Saturday, June 30, 2012

The Liberation of the Ritz


An interesting and à propos anecdote about the Ritz.

From Vanity Fair...
Hemingway and the Ritz were virtually synonymous. In the 20s he and his buddy Scott Fitzgerald had spent many long evenings at the hotel’s celebrated bar, and their behavior there had become legend. 
As World War II ended in Europe, Hemingway personally liberated the bar as the Nazis were retreating. It was expected that General Leclerc, in command of the Allied troops, would be first on the scene, marching up the Avenue de la Grande Armée with a full panoply of tanks, artillery, flags, and bands.
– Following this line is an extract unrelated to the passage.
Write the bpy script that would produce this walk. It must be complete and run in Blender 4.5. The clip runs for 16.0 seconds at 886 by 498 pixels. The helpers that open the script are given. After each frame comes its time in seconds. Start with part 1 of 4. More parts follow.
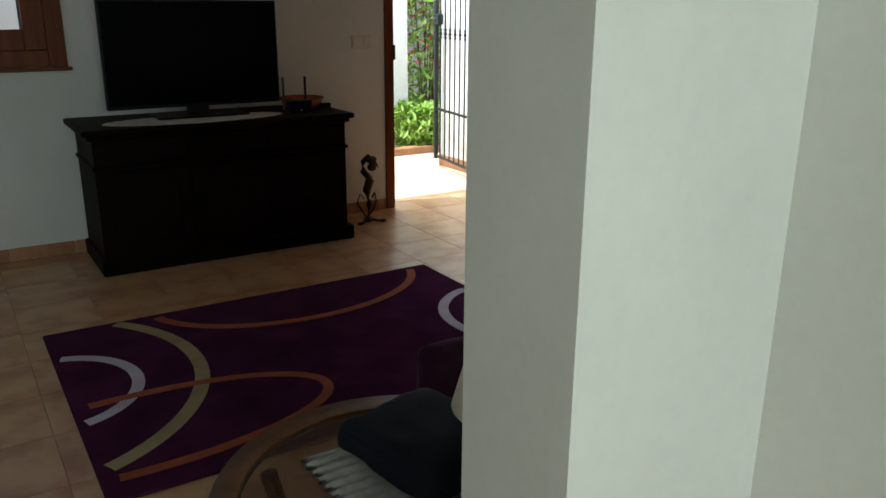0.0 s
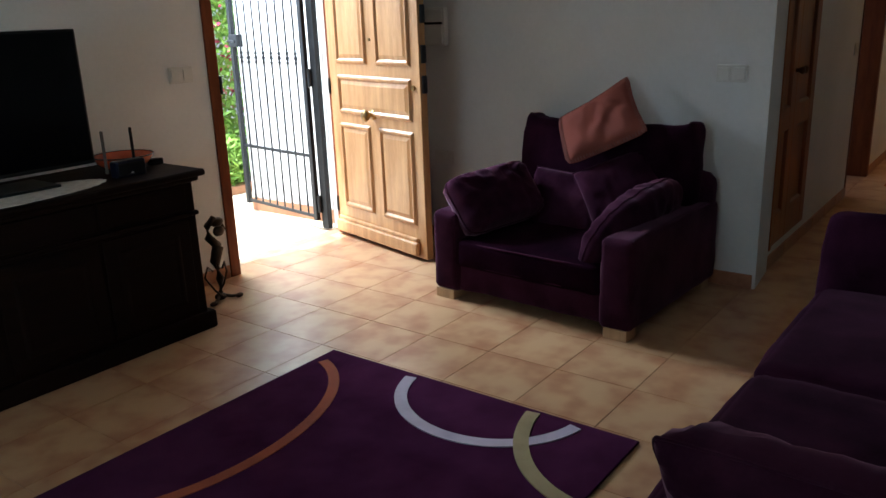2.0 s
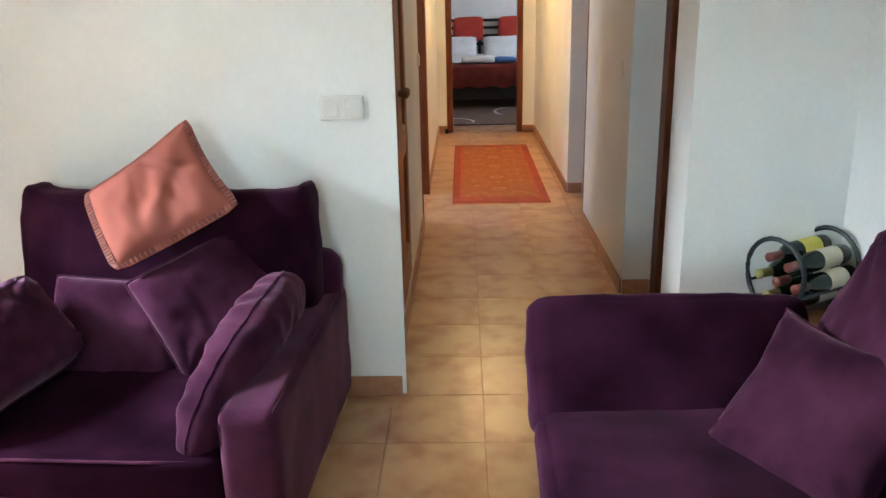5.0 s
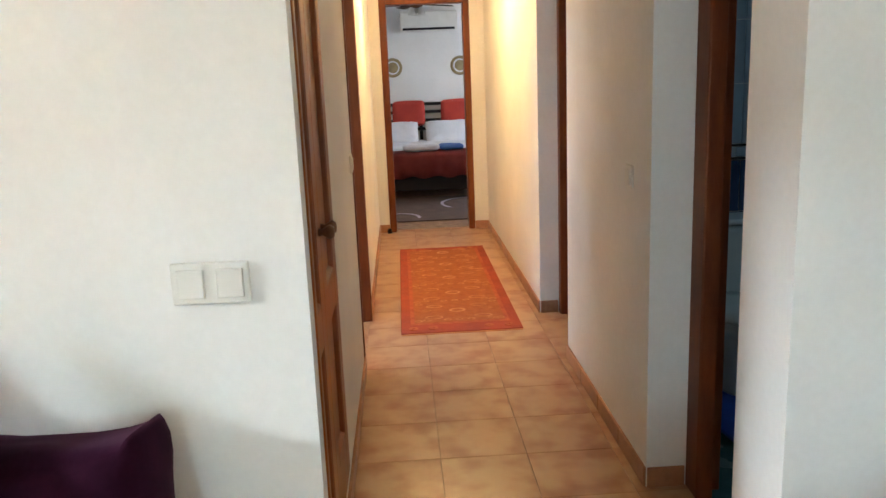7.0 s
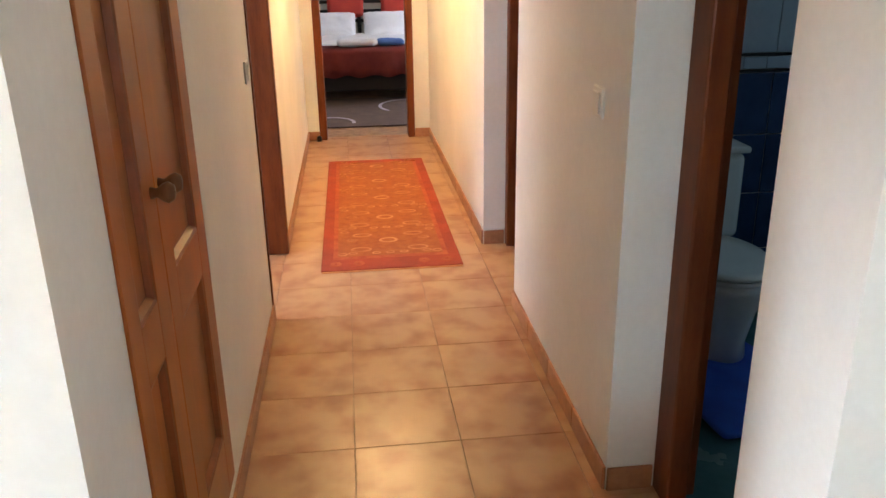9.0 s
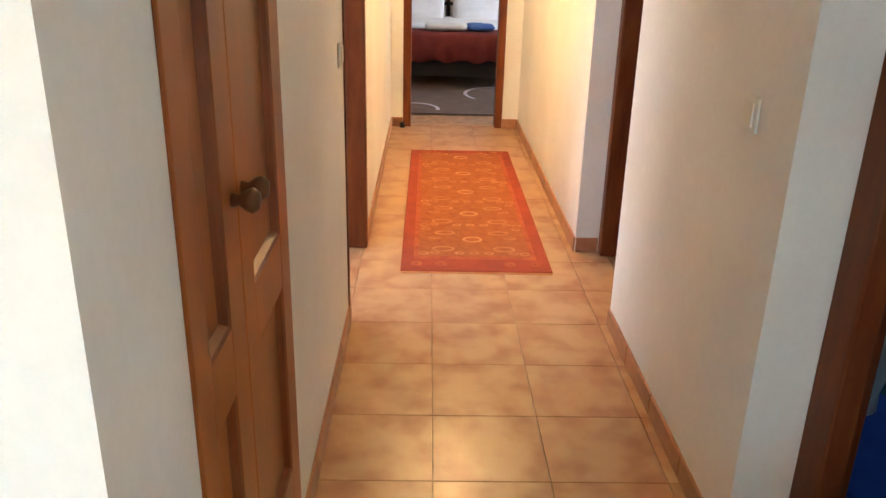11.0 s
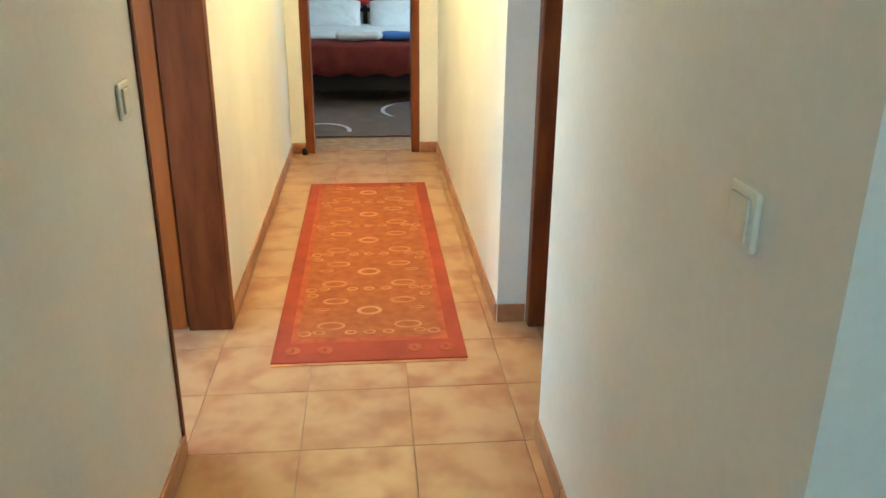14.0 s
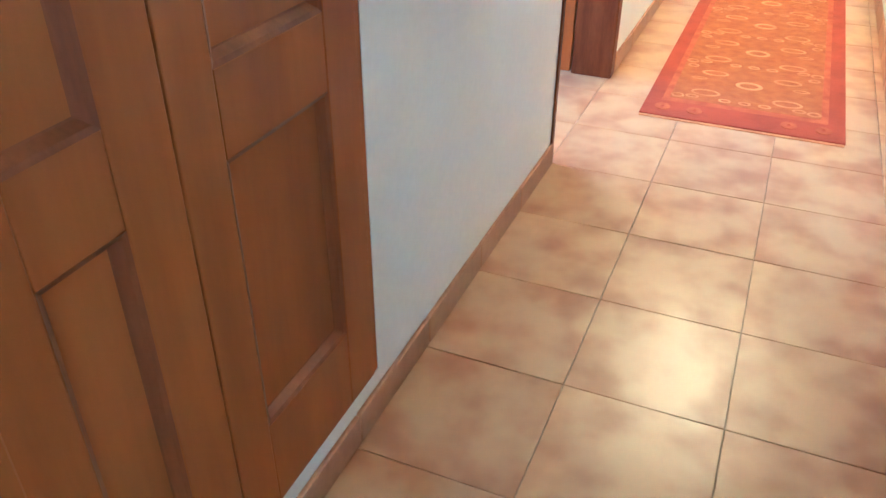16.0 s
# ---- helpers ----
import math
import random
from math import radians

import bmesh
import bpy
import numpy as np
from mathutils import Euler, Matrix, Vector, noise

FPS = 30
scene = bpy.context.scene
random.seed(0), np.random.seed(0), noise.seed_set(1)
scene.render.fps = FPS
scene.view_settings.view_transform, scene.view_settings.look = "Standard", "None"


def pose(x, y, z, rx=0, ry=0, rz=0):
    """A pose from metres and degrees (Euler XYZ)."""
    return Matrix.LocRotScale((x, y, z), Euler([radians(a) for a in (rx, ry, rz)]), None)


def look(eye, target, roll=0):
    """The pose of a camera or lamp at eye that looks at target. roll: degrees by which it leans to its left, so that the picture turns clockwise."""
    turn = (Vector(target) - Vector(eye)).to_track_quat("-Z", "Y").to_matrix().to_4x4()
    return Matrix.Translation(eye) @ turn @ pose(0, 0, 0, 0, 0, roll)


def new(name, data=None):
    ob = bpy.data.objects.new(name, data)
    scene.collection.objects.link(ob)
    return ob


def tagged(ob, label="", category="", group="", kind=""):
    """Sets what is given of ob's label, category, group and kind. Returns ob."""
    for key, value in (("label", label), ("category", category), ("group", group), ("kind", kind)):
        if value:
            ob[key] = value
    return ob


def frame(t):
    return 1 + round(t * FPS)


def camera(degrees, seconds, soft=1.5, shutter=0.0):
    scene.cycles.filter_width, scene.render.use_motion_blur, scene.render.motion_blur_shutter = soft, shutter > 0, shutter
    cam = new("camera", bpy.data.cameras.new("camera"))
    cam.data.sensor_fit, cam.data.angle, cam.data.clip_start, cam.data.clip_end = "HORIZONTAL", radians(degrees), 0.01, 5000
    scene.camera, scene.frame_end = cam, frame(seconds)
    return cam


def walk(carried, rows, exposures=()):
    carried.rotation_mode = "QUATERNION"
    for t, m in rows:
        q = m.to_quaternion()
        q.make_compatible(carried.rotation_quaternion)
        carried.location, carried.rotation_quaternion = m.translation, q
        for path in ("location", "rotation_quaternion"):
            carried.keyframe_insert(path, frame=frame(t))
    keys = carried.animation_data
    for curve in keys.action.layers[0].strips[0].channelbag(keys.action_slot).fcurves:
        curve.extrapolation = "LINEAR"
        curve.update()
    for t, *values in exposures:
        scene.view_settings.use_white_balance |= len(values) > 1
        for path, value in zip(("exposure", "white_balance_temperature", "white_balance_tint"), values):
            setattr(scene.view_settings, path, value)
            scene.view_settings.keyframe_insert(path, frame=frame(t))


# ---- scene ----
cam = camera(58.1, 16.0)
PATH = [
    (0, (0.839, 0.713, 1.431), (1.868, 2.325, 0.844), 0.4),
    (0.5, (0.773, 1.012, 1.388), (1.714, 2.683, 0.819), 0.7),
    (1, (0.696, 1.36, 1.43), (1.7, 2.997, 0.873), 0.1),
    (1.5, (0.727, 1.713, 1.436), (2.038, 3.116, 0.877), 0.2),
    (2, (0.729, 1.993, 1.463), (2.254, 3.154, 0.891), -2.1),
    (2.5, (0.769, 2.202, 1.466), (2.48, 3.052, 0.874), -4.6),
    (3, (0.953, 2.423, 1.435), (2.733, 3.099, 0.824), -4.1),
    (3.5, (1.139, 2.575, 1.416), (2.976, 3.077, 0.803), -1.9),
    (4, (1.407, 2.787, 1.456), (3.275, 3.114, 0.82), -4.0),
    (4.5, (1.674, 2.834, 1.462), (3.566, 2.961, 0.827), -3.0),
    (5, (2.061, 2.852, 1.479), (3.966, 2.907, 0.873), -1.3),
    (5.2, (2.199, 2.868, 1.477), (4.113, 2.894, 0.897), -0.8),
    (7.3, (3.451, 2.893, 1.511), (5.402, 2.791, 1.085), -2.7),
    (7.5, (3.545, 2.915, 1.521), (5.488, 2.781, 1.062), -2.6),
    (8, (3.707, 2.907, 1.532), (5.606, 2.695, 0.941), -2.2),
    (8.5, (3.921, 2.795, 1.48), (5.802, 2.572, 0.84), -1.3),
    (9, (3.996, 2.742, 1.488), (5.864, 2.533, 0.805), -0.9),
    (11.3, (4.405, 2.862, 1.466), (6.272, 2.824, 0.75), 1.5),
    (11.5, (4.49, 2.888, 1.472), (6.353, 2.785, 0.753), 1.8),
    (12, (4.716, 2.819, 1.449), (6.575, 2.648, 0.731), 0.3),
    (12.5, (4.907, 2.747, 1.467), (6.766, 2.581, 0.748), 1.0),
    (13, (5.031, 2.696, 1.45), (6.893, 2.532, 0.74), 0.4),
    (13.5, (5.159, 2.62, 1.46), (7.021, 2.452, 0.75), -0.2),
    (14, (5.18, 2.553, 1.442), (7.042, 2.379, 0.733), 0.5),
    (14.5, (5.125, 2.482, 1.406), (6.976, 2.477, 0.648), 0.1),
    (15, (5.011, 2.499, 1.339), (6.775, 2.598, 0.401), 0.0),
    (15.5, (4.931, 2.524, 1.26), (6.59, 2.966, 0.235), -1.3),
    (16, (4.897, 2.524, 1.223), (6.443, 3.174, 0.134), 0.3),
]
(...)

But well before Leclerc could get there, a jeep came careening up the avenue, zipped under the Arc de Triomphe, down the Champs-Élysées, and across the Place de la Concorde, then skidded to a stop in the Place Vendôme at the entrance of the Ritz. Hemingway was in command of that jeep. Ostensibly a war correspondent, but with a gun slung in the crook of his arm, he had taken charge of the motley group in the vehicle, most of them stragglers who had become separated from their units. Hemingway called them his “Irregulars.” 
He led them into the Ritz, proclaimed its liberation, took command of the bar, and ordered champagne for everyone.